Taiwan’s Next Media group is known worldwide for its racy animated graphics, but the company drew scrutiny last year when a group of buyers with ties to China proposed buying most of the group’s media assets. The deal raised fears that China would try to control the island’s free media.
Next Media expected to sell its daily newspaper, TV operation and two magazines for $586 million. But on Wednesday the buyers' consortium declined to extend a deadline for completing the sale. Next Media says the deal is cancelled and assets are no longer for sale.
Next Media Commercial Director Mark Simon declines to say why the buyers pulled out but says it was not for political reasons. He says the media group is now off the market.
"The thing is they pulled out." he said. "It’s kind of a done deal. It’s a done story now. The investment bankers are coming over and have this deal for you and this and that. Everyone is trying to make a buck off of us. If you are going to put the company up again, you’re shopping around, all the employees are getting upset, everybody’s sitting there and you drive down the value."

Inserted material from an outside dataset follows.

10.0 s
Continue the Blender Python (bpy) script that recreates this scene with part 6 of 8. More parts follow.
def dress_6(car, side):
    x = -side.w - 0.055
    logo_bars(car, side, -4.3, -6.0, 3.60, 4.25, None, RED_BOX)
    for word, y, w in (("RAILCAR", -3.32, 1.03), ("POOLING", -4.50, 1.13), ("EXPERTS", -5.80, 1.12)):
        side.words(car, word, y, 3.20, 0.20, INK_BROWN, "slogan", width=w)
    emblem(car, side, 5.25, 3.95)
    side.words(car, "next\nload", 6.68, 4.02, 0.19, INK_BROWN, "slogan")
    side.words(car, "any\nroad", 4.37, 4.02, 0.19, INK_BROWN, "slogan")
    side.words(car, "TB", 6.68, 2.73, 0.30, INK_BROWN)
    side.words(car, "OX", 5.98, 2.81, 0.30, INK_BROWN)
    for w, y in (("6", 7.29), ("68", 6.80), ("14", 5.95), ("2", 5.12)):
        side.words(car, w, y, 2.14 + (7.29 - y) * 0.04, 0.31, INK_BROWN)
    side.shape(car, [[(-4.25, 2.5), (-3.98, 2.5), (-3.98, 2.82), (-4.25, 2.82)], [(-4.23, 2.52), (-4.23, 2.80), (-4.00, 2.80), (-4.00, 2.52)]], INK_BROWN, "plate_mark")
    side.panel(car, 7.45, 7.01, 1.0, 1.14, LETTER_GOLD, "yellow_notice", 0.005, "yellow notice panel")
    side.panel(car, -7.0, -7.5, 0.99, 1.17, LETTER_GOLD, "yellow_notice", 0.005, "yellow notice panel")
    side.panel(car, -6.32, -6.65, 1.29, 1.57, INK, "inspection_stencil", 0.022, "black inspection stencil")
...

Next Media says it had lost more than $200 million on its Taiwan television station after branching out from its head office in Hong Kong to the island in 2003. The organization run by Hong Kong media mogul Jimmy Lai lost money in part by giving away set-top receiver boxes. The company also says Taiwan regulations had stopped it from expanding its television services.
But the company’s Apple Daily newspaper, which has the widest daily circulation in Taiwan, and its colorful magazines have earned money. Next Media’s animated graphics have made splashes worldwide. A graphic on the 2009 car crash of golf superstar Tiger Woods and a lifelike cartoon spoof of the 2012 U.S. election campaign caught attention in the United States and got Next Media mentions on American comedy shows.
In 2010, Next Media’s Internet connection reached about 15 million between Taiwan and Hong Kong.
Next Media says two members of the consortium backed out of the deal that was to close on Wednesday. One member was the head of the Want Want Group, which was to take a 32 percent share of Next Media. That group already controls several Taiwanese media outlets seen as warm toward China, where it has other business interests.
Activists and academics in Taiwan had feared that the Chinese government was behind the acquisition deal and that Taiwan’s media should not let the Beijing government get so close. They claim some credit for the cancelled sale and say that because their voices were heard, Taiwan’s legislature is looking into a bill that would ban media monopolies.
China has claimed self-ruled Taiwan since the Chinese civil war of the 1940s. Journalists on the island say that, in the past five years Beijing has sought influence over local media to tell Taiwanese about its economic strengths and lure them toward reunification.